LONDON (AFP) - Raheem Sterling has denied telling manager Roy Hodgson that he was too tired to play for England in a Euro 2016 football qualifier last year.
Hodgson has revealed that the Manchester City winger told him he was fatigued ahead of the final training session in the build-up to the game against Estonia in Tallinn last October.
Eventually, Sterling was left out of the starting line-up for the Group E encounter, but he came off the bench in the second-half in time for Wayne Rooney's late free kick which gave England a 1-0 victory.
Following the match there were accusations that the then Liverpool forward had said he did not want to play, but he insists nothing could be further from the truth.

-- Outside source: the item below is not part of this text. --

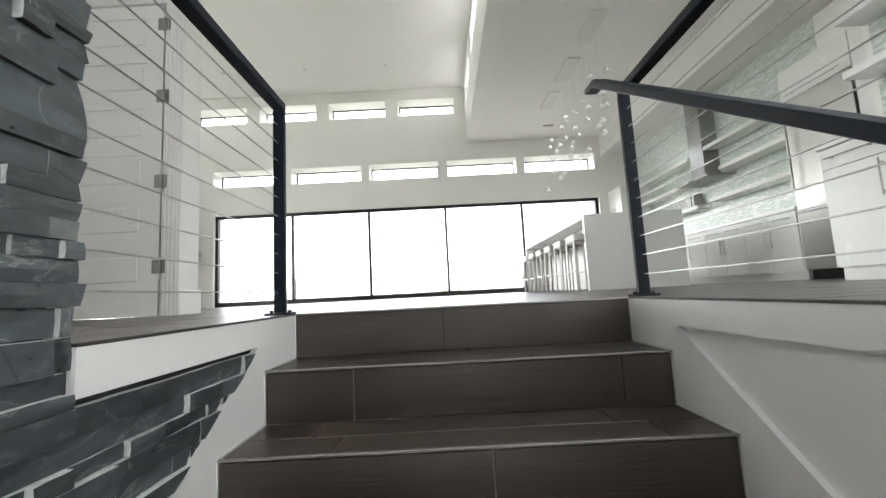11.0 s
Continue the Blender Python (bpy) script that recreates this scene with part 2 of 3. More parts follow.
BARK = material("tree_bark", (0.10, 0.08, 0.06), 0.9, vary=0.3, scale=10, bump=0.5, bump_scale=20)
HILLS = material("wooded_hillside", (0.055, 0.08, 0.042), 0.9, vary=0.5, scale=0.12, bump=0.6, bump_scale=0.3)
DECK = material("pale_deck_stone", (0.20, 0.195, 0.18), 0.7, vary=0.15, scale=4)
DARK_GLASS = material("dark_oven_glass", (0.02, 0.02, 0.022), 0.08, vary=0.02)
LENS = material("frosted_lens", (0.7, 0.7, 0.68), 0.4, vary=0.02)
PAPER = material("printed_paper", (0.5, 0.5, 0.5), 0.6, vary=0.3, scale=20)


def clear_glass():
    m = bpy.data.materials.new("clear_glass_ball")
    m.use_nodes = True
    b = m.node_tree.nodes["Principled BSDF"]
    b.inputs["Transmission Weight"].default_value, b.inputs["Roughness"].default_value, b.inputs["IOR"].default_value = 1.0, 0.0, 1.45
    b.inputs["Base Color"].default_value = (0.96, 0.97, 0.96, 1)
    return m


BALL_GLASS = clear_glass()


# ---- building helpers ----
def box(bm, x0, x1, y0, y1, z0, z1, bevel=0.0, segments=1, m=None):
    r = bmesh.ops.create_cube(bm, size=1.0)
    mat = Matrix.Translation(((x0 + x1) / 2, (y0 + y1) / 2, (z0 + z1) / 2)) @ Matrix.Diagonal((abs(x1 - x0), abs(y1 - y0), abs(z1 - z0), 1))
    bmesh.ops.transform(bm, matrix=(m @ mat) if m else mat, verts=r["verts"])
    if bevel:
        es = list({e for v in r["verts"] for e in v.link_edges})
        bmesh.ops.bevel(bm, geom=es, offset=bevel, segments=segments, affect="EDGES", profile=0.5)
    return bm


def rod(bm, a, b, r, n=8, r2=None):
    a, b = Vector(a), Vector(b)
    d = b - a
    c = bmesh.ops.create_cone(bm, cap_ends=True, segments=n, radius1=r, radius2=r if r2 is None else r2, depth=d.length)
    bmesh.ops.transform(bm, matrix=Matrix.Translation((a + b) / 2) @ d.to_track_quat("Z", "Y").to_matrix().to_4x4(), verts=c["verts"])
    return bm


def boxes(*specs, bevel=0.0):
    bm = bmesh.new()
    for s in specs:
        box(bm, *s, bevel=bevel)
    return bm


def part(name, bm, mat, parent=None, label="", smooth=False):
    me = bpy.data.meshes.new(name)
    bm.to_mesh(me)
    bm.free()
    me.materials.append(mat)
    if smooth:
        me.shade_smooth()
    ob = new(name, me)
    if parent:
        ob.parent = parent
        ob.matrix_parent_inverse = parent.matrix_basis.inverted()
    return tagged(ob, label)


def thing(name, label, category, at=(0, 0, 0), group="", kind=""):
    ob = new(name)
    ob.empty_display_size = 0.1
    ob.matrix_basis = Matrix.Translation(at)
    return tagged(ob, label, category, group, kind)


def structure(name, bm, mat, label, category):
    return tagged(part(name, bm, mat), label, category, kind="structure")


MESHES = {}


def block_mesh(name, sx, sy, sz, mat, bevel=0.0015):
    """A small bevelled block, shared between pieces of the same size."""
    key = (name, round(sx, 3), round(sy, 3), round(sz, 3), mat.name)
    if key not in MESHES:
        bm = box(bmesh.new(), -sx / 2, sx / 2, -sy / 2, sy / 2, -sz / 2, sz / 2, bevel)
        me = bpy.data.meshes.new(name)
        bm.to_mesh(me)
        bm.free()
        me.materials.append(mat)
        MESHES[key] = me
    return MESHES[key]


def piece(name, me, at, parent):
    ob = new(name, me)
    ob.parent = parent
    ob.location = at
    return ob


# ---- the plan ----
RISE, GOING, STEPS = 0.187, 0.303, 18
LEFT, RIGHT = -0.716, 0.745
LOW = -STEPS * RISE
NORTH, WEST, EAST, SOUTH = 8.8, -7.05, 5.1, -6.9
HIGH, MID, NICHE, HALL = 5.68, 4.08, 3.52, 3.75
SLOPE = RISE / GOING

# floors under the tiles
floor = structure("floor", boxes((WEST, EAST, 1.19, NORTH + 0.1, -0.25, -0.006), (-4.2, 3.8, 0.004, 1.19, -0.25, -0.006)), GROUT, "dark wood-look plank tile floor of the great room", "floor")
hall_floor_east = structure("floor_hall_east", boxes((RIGHT + 0.028, 3.8, SOUTH, 0.004, -0.085, -0.006)), GROUT, "dark wood-look plank tile floor beside the stairwell", "floor")
hall_floor_west = structure("floor_hall_west", boxes((-4.2, LEFT - 0.017, -1.10, 0.004, -0.085, -0.006)), GROUT, "dark wood-look plank tile floor on the stairwell's edge", "floor")
structure("floor_lower", boxes((-0.9, RIGHT + 0.2, SOUTH, -GOING * 17, LOW - 0.2, LOW)), TILE, "dark tile landing at the foot of the stairs", "floor")
structure("floor_side_room", boxes((-11.6, WEST, 4.5, NORTH, -0.25, -0.004)), TILE, "dark tile floor of the side room", "floor")


# ---- walls ----
def wall_bands(bm, axis, face0, face1, a0, a1, z0, z1, holes):
    """A wall along one axis, its openings (a0, a1, z0, z1) cut right through."""
    zs = sorted({z0, z1, *(h[2] for h in holes), *(h[3] for h in holes)})
    for zl, zh in zip(zs, zs[1:]):
        cuts = sorted((h[0], h[1]) for h in holes if h[2] <= zl + 1e-6 and h[3] >= zh - 1e-6)
        at = a0
        for c0, c1 in cuts + [(a1, a1)]:
            if c0 - at > 1e-4:
                if axis == "x":
                    box(bm, at, c0, face0, face1, zl, zh)
                else:
                    box(bm, face0, face1, at, c0, zl, zh)
            at = c1
    return bm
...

"That was so crazy I don't think that could happen again, for anyone," the 20-year-old, who has 17 international caps, told the Guardian.
"The manager asked me a question and, being the person I am, I answered honestly. He asked me how I was feeling and I said I was OK but 'my legs do feel a bit tired'.
"I never once said: 'I don't want to play' or anything like that. He just asked me a general question and I was honest. I didn't lie and say: 'Oh yes, I feel 100 per cent,' but at the same time I never said I didn't want to play.
"Obviously, the manager changed his mind about me playing and probably based it on that conversation but I was just being honest."
Rooney, meanwhile, has made it clear that winning a trophy with his country would be better than any individual accolade that comes his way.
The Manchester United striker broke Bobby Charlton's international goal-scoring record by notching his 50th strike for England against Switzerland last month.
Rooney has expressed his pride at passing Charlton, but the 29-year-old has stressed that winning a World Cup or a European Championship would mean so much more.
"I would be lying if I were to say that breaking records and making history for doing so was not something that I feel very proud of doing," the England captain said on www.officialwaynerooney.com
"But if I could win a major trophy with England, like Sir Bobby Charlton and his team mates did, then that would be the ultimate."
The former Everton striker, who is also just 14 behind Charlton's record total of 249 goals for the Red Devils, is dreaming of being able to look back on a moment of glory for England when he retires.
"Later on when my career has come to an end and I'm sitting reminiscing with our grandkids, it would be wonderful if I still was the player who has scored the most goals for his country and with a bit of luck also for my club. A trophy as well would be incredible," he added.